AIM: Count how many lines contain "objects" and reply with that number only.

DATA SHOWN:
┌────────
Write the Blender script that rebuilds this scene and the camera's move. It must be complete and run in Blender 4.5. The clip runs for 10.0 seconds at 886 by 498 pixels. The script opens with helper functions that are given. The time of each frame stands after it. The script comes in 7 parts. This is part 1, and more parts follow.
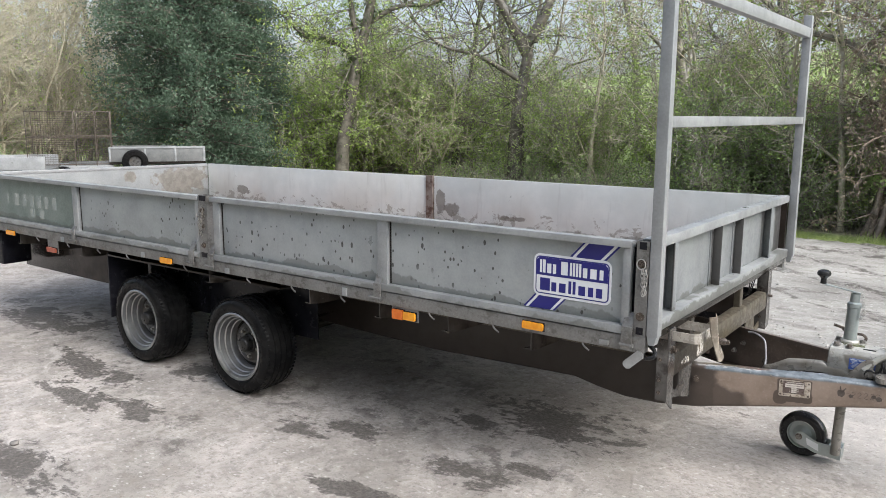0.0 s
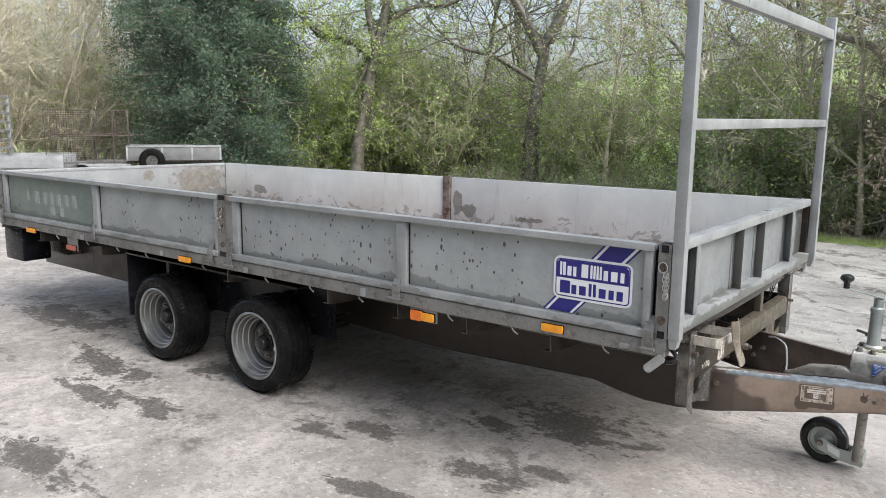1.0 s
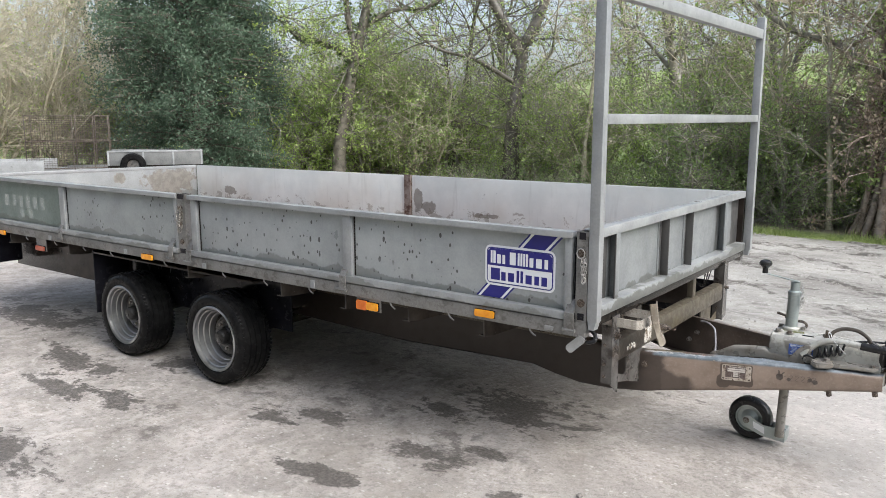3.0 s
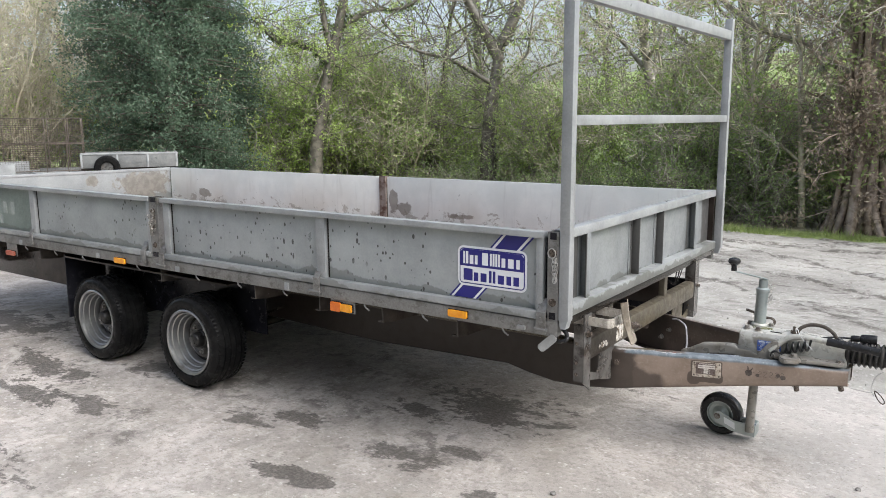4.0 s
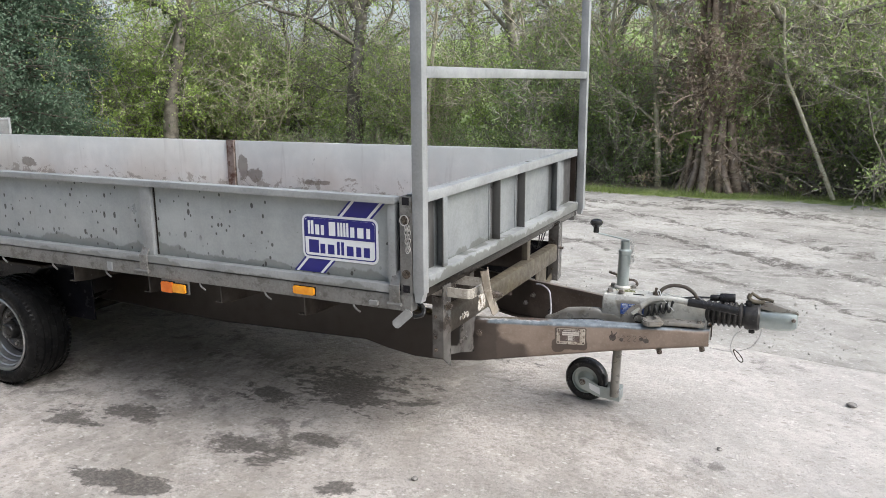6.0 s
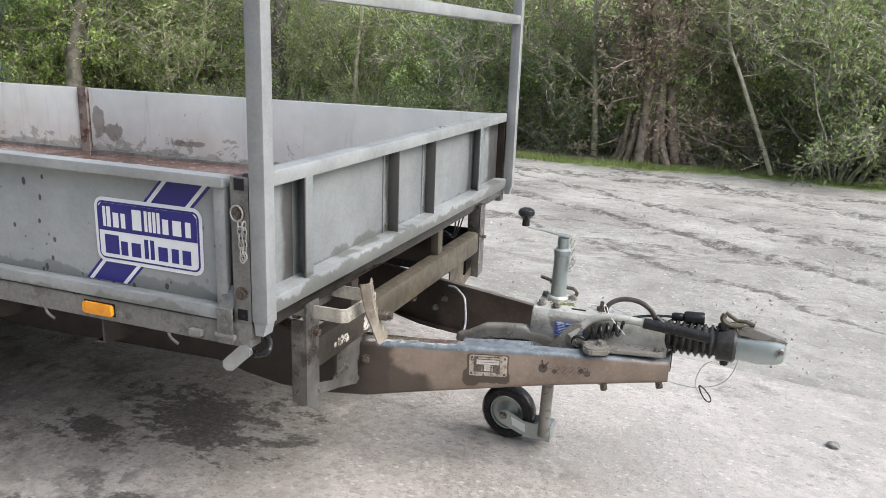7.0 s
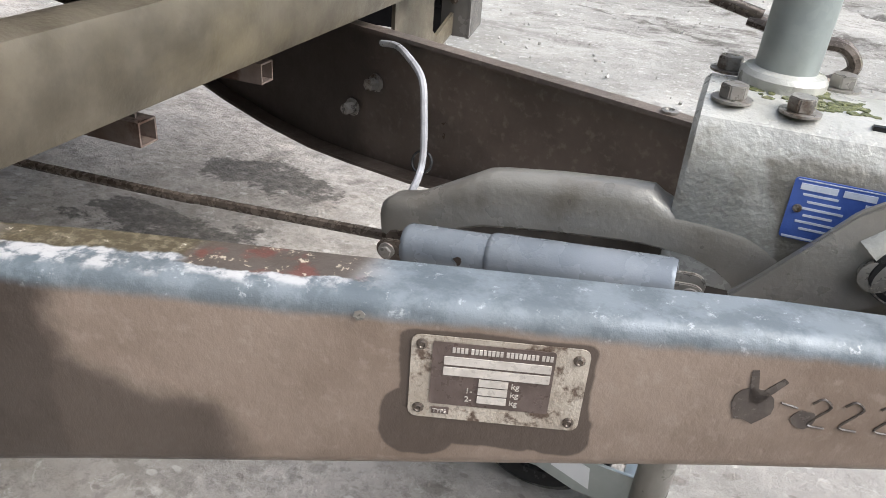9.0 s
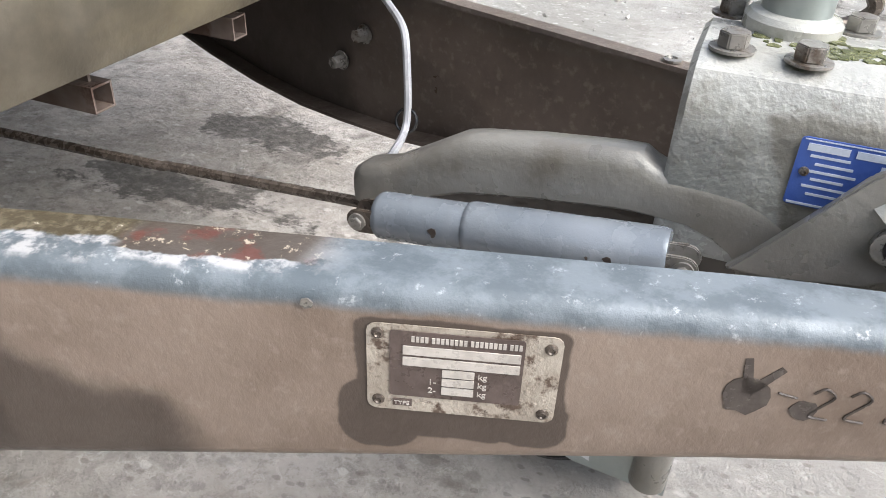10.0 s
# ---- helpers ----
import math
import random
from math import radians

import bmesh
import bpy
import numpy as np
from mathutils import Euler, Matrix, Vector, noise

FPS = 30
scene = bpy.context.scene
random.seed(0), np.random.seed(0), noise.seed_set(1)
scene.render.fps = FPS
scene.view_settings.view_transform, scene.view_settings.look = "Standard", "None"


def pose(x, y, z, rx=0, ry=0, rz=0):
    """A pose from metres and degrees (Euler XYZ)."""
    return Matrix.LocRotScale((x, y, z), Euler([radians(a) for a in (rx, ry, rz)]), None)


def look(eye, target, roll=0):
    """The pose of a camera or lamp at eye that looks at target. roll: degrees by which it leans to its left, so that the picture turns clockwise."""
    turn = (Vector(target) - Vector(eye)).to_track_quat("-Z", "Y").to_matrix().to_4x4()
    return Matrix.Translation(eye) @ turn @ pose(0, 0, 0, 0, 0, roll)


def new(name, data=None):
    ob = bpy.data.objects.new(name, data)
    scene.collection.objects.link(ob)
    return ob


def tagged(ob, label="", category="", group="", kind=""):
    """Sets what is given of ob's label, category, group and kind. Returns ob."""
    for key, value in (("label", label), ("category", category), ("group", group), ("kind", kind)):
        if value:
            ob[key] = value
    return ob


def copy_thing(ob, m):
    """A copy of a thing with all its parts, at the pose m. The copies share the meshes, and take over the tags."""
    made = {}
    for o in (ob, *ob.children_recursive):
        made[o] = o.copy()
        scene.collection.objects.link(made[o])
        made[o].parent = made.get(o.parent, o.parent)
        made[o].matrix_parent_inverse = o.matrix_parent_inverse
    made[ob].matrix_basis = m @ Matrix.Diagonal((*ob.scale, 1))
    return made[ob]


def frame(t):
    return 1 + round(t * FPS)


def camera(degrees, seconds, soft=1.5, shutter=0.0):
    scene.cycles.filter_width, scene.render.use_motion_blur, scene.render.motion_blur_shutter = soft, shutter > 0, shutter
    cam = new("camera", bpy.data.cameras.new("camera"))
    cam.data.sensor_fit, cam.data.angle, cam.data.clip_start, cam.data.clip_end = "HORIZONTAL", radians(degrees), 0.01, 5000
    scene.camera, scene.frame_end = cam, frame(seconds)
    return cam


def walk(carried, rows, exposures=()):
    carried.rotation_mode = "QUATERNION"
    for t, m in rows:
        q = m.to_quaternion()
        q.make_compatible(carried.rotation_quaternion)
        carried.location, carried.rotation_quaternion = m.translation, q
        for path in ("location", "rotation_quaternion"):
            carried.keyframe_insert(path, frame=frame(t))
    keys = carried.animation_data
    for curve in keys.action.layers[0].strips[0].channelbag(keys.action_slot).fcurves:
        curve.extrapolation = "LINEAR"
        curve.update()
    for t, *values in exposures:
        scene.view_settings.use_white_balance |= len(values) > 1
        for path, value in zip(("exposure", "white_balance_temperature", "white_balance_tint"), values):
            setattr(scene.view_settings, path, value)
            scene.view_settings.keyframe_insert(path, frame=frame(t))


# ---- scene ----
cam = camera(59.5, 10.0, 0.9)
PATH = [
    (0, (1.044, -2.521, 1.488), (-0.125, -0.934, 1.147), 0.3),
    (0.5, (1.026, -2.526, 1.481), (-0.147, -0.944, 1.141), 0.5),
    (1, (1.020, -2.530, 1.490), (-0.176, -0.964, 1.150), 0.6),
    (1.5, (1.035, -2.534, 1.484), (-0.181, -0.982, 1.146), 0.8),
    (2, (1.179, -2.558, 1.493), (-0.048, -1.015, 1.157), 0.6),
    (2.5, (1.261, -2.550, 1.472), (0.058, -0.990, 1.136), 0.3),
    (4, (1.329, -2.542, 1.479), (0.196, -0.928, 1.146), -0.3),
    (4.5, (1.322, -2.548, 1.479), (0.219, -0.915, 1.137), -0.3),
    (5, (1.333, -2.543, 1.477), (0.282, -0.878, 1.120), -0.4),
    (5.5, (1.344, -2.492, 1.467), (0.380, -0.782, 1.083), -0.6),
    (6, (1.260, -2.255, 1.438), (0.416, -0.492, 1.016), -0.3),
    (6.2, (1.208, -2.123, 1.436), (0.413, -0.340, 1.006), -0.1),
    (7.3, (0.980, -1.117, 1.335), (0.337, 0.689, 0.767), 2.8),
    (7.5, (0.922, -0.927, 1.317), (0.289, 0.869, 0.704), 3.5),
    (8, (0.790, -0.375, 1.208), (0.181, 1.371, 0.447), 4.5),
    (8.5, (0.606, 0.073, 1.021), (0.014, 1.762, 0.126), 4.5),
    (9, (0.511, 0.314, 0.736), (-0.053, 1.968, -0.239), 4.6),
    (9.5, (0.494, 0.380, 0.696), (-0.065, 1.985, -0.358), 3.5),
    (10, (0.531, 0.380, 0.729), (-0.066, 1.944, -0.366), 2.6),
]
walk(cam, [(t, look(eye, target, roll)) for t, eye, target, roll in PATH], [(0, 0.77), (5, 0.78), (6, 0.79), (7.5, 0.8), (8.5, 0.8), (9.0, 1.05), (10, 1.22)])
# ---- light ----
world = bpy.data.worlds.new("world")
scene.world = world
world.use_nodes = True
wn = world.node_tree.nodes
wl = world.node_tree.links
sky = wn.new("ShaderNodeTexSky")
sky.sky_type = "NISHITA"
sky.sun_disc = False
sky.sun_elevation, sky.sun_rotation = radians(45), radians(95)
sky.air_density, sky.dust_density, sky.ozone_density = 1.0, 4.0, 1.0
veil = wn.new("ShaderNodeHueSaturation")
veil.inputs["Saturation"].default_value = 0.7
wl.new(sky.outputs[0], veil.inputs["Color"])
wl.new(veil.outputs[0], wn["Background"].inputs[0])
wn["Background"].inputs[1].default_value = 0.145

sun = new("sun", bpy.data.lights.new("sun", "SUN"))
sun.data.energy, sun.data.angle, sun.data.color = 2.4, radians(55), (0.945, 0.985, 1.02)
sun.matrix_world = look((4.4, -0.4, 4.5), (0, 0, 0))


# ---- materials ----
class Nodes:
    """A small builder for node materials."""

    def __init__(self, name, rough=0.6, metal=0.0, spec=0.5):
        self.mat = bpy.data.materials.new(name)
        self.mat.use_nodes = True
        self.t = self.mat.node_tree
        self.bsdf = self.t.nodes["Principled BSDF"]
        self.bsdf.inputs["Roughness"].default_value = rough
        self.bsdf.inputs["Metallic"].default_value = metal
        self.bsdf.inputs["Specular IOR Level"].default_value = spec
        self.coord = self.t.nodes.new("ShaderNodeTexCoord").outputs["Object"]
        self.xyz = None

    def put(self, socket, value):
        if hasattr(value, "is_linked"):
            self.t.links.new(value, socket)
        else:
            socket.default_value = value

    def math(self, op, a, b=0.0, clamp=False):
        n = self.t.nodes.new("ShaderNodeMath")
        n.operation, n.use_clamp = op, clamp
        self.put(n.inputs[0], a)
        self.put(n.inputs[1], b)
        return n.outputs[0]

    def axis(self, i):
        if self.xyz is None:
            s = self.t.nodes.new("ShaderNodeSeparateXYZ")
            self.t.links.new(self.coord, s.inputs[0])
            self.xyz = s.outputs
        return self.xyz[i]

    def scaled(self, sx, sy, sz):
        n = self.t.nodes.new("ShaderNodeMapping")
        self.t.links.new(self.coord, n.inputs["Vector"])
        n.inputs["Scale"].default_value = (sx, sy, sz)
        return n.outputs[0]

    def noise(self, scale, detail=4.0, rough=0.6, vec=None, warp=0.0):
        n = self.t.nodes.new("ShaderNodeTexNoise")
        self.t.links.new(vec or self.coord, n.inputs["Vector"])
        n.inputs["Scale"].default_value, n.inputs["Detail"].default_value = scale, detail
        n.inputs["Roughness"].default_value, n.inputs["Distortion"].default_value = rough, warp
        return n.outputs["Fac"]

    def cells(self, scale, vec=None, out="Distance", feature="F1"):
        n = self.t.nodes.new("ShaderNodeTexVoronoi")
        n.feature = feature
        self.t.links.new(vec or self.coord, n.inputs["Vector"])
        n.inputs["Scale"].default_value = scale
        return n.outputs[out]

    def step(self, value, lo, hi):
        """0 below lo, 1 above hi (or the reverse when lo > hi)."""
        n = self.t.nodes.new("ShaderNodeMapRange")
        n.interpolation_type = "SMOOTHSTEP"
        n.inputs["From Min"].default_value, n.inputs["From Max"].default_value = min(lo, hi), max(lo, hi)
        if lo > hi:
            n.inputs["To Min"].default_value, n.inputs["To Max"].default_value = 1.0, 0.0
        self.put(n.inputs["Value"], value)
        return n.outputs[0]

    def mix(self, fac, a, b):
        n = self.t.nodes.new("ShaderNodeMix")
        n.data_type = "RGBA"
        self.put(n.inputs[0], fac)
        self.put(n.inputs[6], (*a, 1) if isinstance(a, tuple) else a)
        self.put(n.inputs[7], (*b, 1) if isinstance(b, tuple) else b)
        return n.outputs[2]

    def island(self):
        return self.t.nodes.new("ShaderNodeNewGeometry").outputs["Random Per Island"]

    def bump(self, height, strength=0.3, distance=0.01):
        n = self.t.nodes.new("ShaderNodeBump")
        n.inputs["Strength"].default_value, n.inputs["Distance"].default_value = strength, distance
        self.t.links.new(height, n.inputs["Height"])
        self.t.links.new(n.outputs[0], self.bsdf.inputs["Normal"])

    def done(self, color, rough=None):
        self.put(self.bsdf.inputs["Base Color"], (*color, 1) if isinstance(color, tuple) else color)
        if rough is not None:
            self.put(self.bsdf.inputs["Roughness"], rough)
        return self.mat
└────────
OUTPUT FOR THIS TASK: 3